Les chapitres ne se suivent pas comme un fleuve chronologique tranquille dans la mesure où les expériences passées et les élaborations philosophiques antérieures s'invitent aujourd'hui dans les débats.


LE TERRAIN FERTILE DE LA CRITIQUE
J'ai ici privilégié la recension rapide de deux livres, celui de Denis Paillard et celui d'Alexandre Neumann, parce qu'il me semblait urgent d'en prendre connaissance, de les lire et de les discuter.

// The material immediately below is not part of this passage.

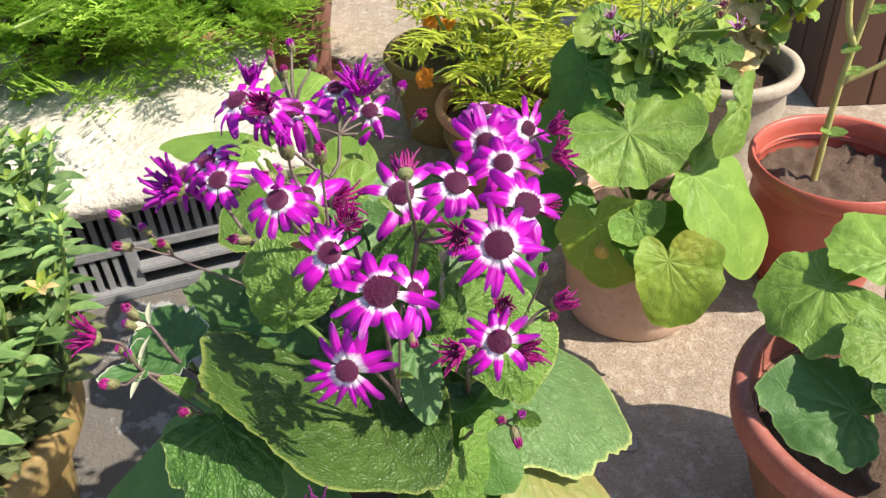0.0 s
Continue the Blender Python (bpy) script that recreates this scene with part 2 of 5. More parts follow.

Mais d'autres ouvrages dont j'aurais aimé rendre compte méritent d'être lus et de susciter des discussions. Je vais simplement en citer quelques-uns et m'excuser auprès de certains auteurs de ne pas en dire plus cette fois-ci : « Que défaire ? Pour retrouver des perspectives révolutionnaires » de Nicolas Bonanni (éd Le monde à l'envers, 6 €), « Un "notre monde" est possible » de Sébastien Chaillou-Gillette et Stéphane Pfeiffer (éd Les Petits matins, 12 €), « Sous le soleil noir du capital » d'Anselm Jappe (éd Crise & Critique), « Hegel après Occupy » de Mikkel Bolt Rasmussen (éd divergences, 13 €), « Nouvelles Lumières radicales » de Marina Garcès (éd La Lenteur, 10 €), « Les Lumières à l'âge du vivant » de Corinne Pelluchon (Le Seuil, 23 €), « Au commencement était… » de David Graeber et David Wengrow (éd Les Liens qui libèrent, 29,90 €), « Le peuple des humains, Sur les traces génétiques des migrations, métissages et adaptations » de Lluis Quintana-Murci (éd Odile Jacob, 23,90 €) et enfin « L'énergie de l'État, Pour une sociologie historique et comparée du politique » de Jean-François Bayart (éd La Découverte, 28 €).

Cette liste incomplète indique qu'il existe des ressources d'idées importantes et variées. On ne peut plus, de bonne foi, se plaindre d'un terrain de la critique qui serait désert alors qu'il est de plus en plus fertile. Ces contributions n'attendent plus que des lecteurs pour en débattre et fortifier nos luttes.